É como se Bolsonaro estimulasse o pedaço do país que não o chama de "mito" a cutucar com o pé o deputado Arthur Lira, presidente da Câmara, para ver se ele morde seu principal aliado, abrindo a gaveta que guarda mais de 130 pedidos de impeachment. A contragosto do centrão, Bolsonaro recolocou no baralho a carta do impeachment.
Num dia em que pretendia exibir os músculos, Bolsonaro acabou escancarando sua fragilidade. Desde que assumiu a Presidência, ele declara guerra ao mundo. Passou a guerrear contra a estabilidade da democracia. Pela lógica, um governante que derrete nas pesquisas deveria buscar aliados e evitar brigas. Mas a única lógica que Bolsonaro conhece é a lógica do confronto.

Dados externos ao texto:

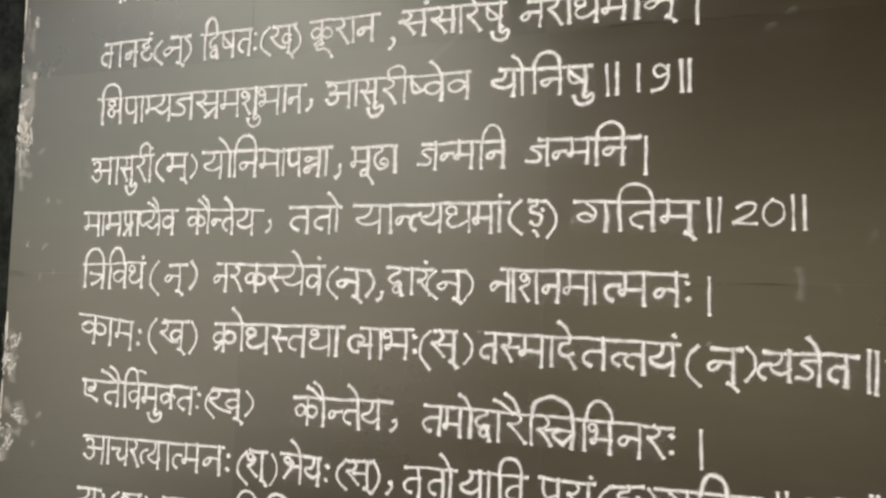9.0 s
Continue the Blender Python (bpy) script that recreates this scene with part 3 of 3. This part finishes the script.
# wiped streaks and faint scuffs
rub("chalk_smear", 0.020, SMEAR, (-0.455, 1.835), (-0.40, 1.885), (-0.33, 1.940), label="faint wiped smear of chalk dust")
rub("chalk_smear", 0.014, SMEAR, (0.164, 1.462), (0.168, 1.440), (0.166, 1.418), label="faint wiped smear of chalk dust")
rub("chalk_smear", 0.010, HAZE, (0.214, 1.446), (0.220, 1.430))
rub("chalk_smear", 0.012, HAZE, (0.262, 1.505), (0.272, 1.522))
rub("chalk_smear", 0.012, HAZE, (0.208, 2.374), (0.228, 2.386))
rub("chalk_smear", 0.014, HAZE, (0.150, 1.870), (0.160, 1.876))
rub("chalk_smear", 0.014, HAZE, (0.118, 1.850), (0.130, 1.854))
rub("chalk_smear", 0.014, HAZE, (-0.885, 2.632), (-0.878, 2.615), (-0.888, 2.600))
for x, z, dx, dz in ((-1.362, 2.552, 0.010, 0.030), (-1.324, 2.262, 0.0, -0.014), (-1.322, 2.198, -0.003, -0.010), (-0.965, 2.575, 0.006, 0.004),
                     (-1.352, 2.315, 0.022, 0.003), (-1.02, 2.545, 0.005, 0.002), (-1.36, 1.875, 0.014, 0.012), (-1.37, 1.70, 0.010, 0.010),
                     (-1.31, 1.595, 0.004, -0.006), (-1.345, 1.49, 0.012, 0.010), (-1.33, 1.13, 0.006, 0.008), (-1.30, 0.94, 0.004, 0.012)):
    rub("chalk_mark", 0.010, DUST, (x, z), (x + dx * 0.5 + 0.001, z + dz * 0.5), (x + dx, z + dz))
for x, z in ((-0.62, 2.40), (-0.70, 2.44), (-1.05, 2.33), (-0.19, 1.54), (0.03, 1.34), (-0.35, 1.345), (0.05, 0.90), (0.24, 0.80), (-0.72, 2.03), (-0.55, 1.10), (-0.90, 0.86)):
    rub("chalk_speck", 0.009, DUST, (x, z), (x + 0.004, z + 0.002))

# joints that stand open here and there
for x0, z0, x1, z1, w in ((-1.436, 2.307, -1.395, 2.309, 0.0030), (-1.28, 2.306, -1.245, 2.307, 0.0016), (-0.05, 2.3045, 0.112, 2.303, 0.0017),
                          (-0.13, 1.8735, -0.02, 1.872, 0.0022), (-0.01, 1.8715, 0.045, 1.871, 0.0018), (0.065, 1.871, 0.11, 1.869, 0.0014),
                          (0.085, 1.4375, 0.146, 1.437, 0.0022), (-1.436, 1.438, -1.398, 1.437, 0.0030), (-1.43, 1.432, -1.39, 1.430, 0.0020),
                          (0.363, 1.095, 0.3635, 0.998, 0.0030), (0.24, 1.0045, 0.31, 1.0035, 0.0014), (-0.236, 2.530, -0.2365, 2.500, 0.0030),
                          (-0.75, 1.0045, -0.30, 1.0035, 0.0010), (-0.62, 2.306, -0.24, 2.305, 0.0008)):
    rub("open_joint", w * 1.5, CRACK, (x0, z0), ((x0 + x1) / 2, (z0 + z1) / 2 + 0.0008), (x1, z1), label="dark open joint between two panels")

# paint chipped off the board's left rim, bare pale ground showing
def chip(x, z, wide, high, seed, mat=CHIP):
    r = random.Random(seed)
    bm = bmesh.new()
    n = 14
    ring = []
    for i in range(n):
        a = 2 * math.pi * i / n
        k = r.uniform(0.6, 1.15)
        ring.append(bm.verts.new((max(X0 - 0.001, x + 0.5 * wide * k * math.cos(a)), -0.0006, z + 0.5 * high * k * math.sin(a))))
    mid = bm.verts.new((x, -0.0013, z))
    low = [bm.verts.new((v.co.x, 0.004, v.co.z)) for v in ring]
    for i in range(n):
        j = (i + 1) % n
        bm.faces.new((mid, ring[j], ring[i]))
        bm.faces.new((ring[i], ring[j], low[j], low[i]))
    bmesh.ops.recalc_face_normals(bm, faces=bm.faces)
    part("paint_chip", bm, mat, board)

chips = random.Random(8)
for z_mid, spread_z, count, size in ((2.02, 0.06, 3, 0.008), (1.93, 0.05, 3, 0.010), (1.80, 0.05, 5, 0.014), (1.745, 0.04, 5, 0.018),
                                     (1.235, 0.04, 5, 0.013), (1.12, 0.05, 4, 0.012), (1.00, 0.06, 3, 0.008)):
    for _ in range(count):
        z = chips.gauss(z_mid, spread_z * 0.5)
        s = size * chips.uniform(0.25, 0.75)
        chip(X0 + abs(chips.gauss(0, size * 0.4)) + 0.001, z, s * 0.8, s * chips.uniform(0.7, 2.0), chips.random())
chip(X0 + 0.005, 1.320, 0.010, 0.068, 3)
chip(X0 + 0.002, 2.03, 0.005, 0.12, 4)
chip(X0 + 0.002, 1.17, 0.005, 0.09, 6)

def dust_patch(x, z, wide, high, strokes, mat, thick):
    """A cloudy patch of chalk on the rim: short crossing smears."""
    lines = []
    for _ in range(strokes):
        a, cx, cz = chips.uniform(-0.5, 2.2), X0 + x + chips.uniform(-0.5, 0.5) * wide, z + chips.uniform(-0.5, 0.5) * high
        d = Vector((math.cos(a) * wide, math.sin(a) * high)) * chips.uniform(0.12, 0.32)
        bend = Vector((-d.y, d.x)) * chips.uniform(-0.2, 0.2)
        mid = Vector((cx, cz))
        line = [mid - d, mid + bend, mid + d]
        lines.append(glide([Vector((max(X0 + 0.002, p.x), p.y)) for p in line], 0.004))
    for k, line in enumerate(lines):
        ob = new("chalk_smear", ribbon_mesh("chalk_smear", [line], thick * chips.uniform(0.6, 1.2), mat, chips, 0.0007 + 0.00006 * k))
        ob.parent = board
        tagged(ob, "cloudy chalk dust rubbed on the worn rim")

for x, z, wide, high in ((0.018, 1.95, 0.035, 0.08), (0.03, 1.88, 0.04, 0.05), (0.022, 1.77, 0.045, 0.13), (0.026, 1.73, 0.05, 0.07), (0.018, 1.655, 0.04, 0.07),
                         (0.024, 1.28, 0.04, 0.06), (0.026, 1.235, 0.05, 0.06), (0.045, 1.13, 0.05, 0.05), (0.028, 1.08, 0.05, 0.08), (0.012, 2.03, 0.02, 0.14)):
    dust_patch(x, z, wide, high, 4, SMEAR if z > 1.85 else DUST, 0.024)
for x, z, wide, high, n in ((0.014, 1.818, 0.030, 0.016, 3), (0.012, 1.775, 0.022, 0.06, 5), (0.026, 1.752, 0.030, 0.05, 5), (0.034, 1.722, 0.026, 0.035, 6), (0.010, 1.73, 0.014, 0.09, 4),
                            (0.031, 1.288, 0.026, 0.026, 5), (0.016, 1.236, 0.032, 0.036, 7), (0.050, 1.131, 0.030, 0.026, 6), (0.022, 1.085, 0.032, 0.05, 6), (0.012, 1.04, 0.016, 0.03, 2),
                            (0.041, 2.002, 0.010, 0.022, 2), (0.045, 1.877, 0.014, 0.012, 2), (0.060, 1.128, 0.016, 0.024, 3)):
    dust_patch(x, z, wide, high, n + 1, RIM, 0.012)
for x, z in ((0.118, 2.258), (0.118, 2.194), (0.087, 2.296), (0.187, 0.935), (0.126, 1.44), (0.098, 1.073), (0.05, 1.499), (0.10, 1.595), (0.09, 1.43)):
    rub("chalk_speck", 0.009, DUST, (X0 + x, z - 0.005), (X0 + x + 0.002, z + 0.005))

A obsessão pela guerra tem suas raízes nos 28 anos de exercício de mandato parlamentar. O problema é que, na Câmara, o custo do destempero e dos xingamentos de Bolsonaro limitava-se ao desperdício de verbas públicas com o pagamento do seu contracheque e com as rachadinhas proporcionadas pela estrutura administrativa do seu gabinete.
No Planalto, o custo é mais alto. Em campanha permanente, Bolsonaro se abstém de presidir as crises que inquietam o país. Em condições normais, presidentes fracos interessam ao centrão. No momento, as emendas orçamentárias que remuneram a cumplicidade de parlamentares com códigos de barra na lapela custam R$ 37 bilhões anuais ao Tesouro.
Entretanto, ao cometer crimes comuns e de responsabilidade em série, Bolsonaro leva até o centrão a fazer um cálculo do tipo custo-benefício. Empresários pressionam o grupo a exibir uma reação. Nem que seja uma cara de nojo. Num cenário assim, a democracia brasileira precisa morrer um pouco a cada dia para que Bolsonaro sobreviva no cargo.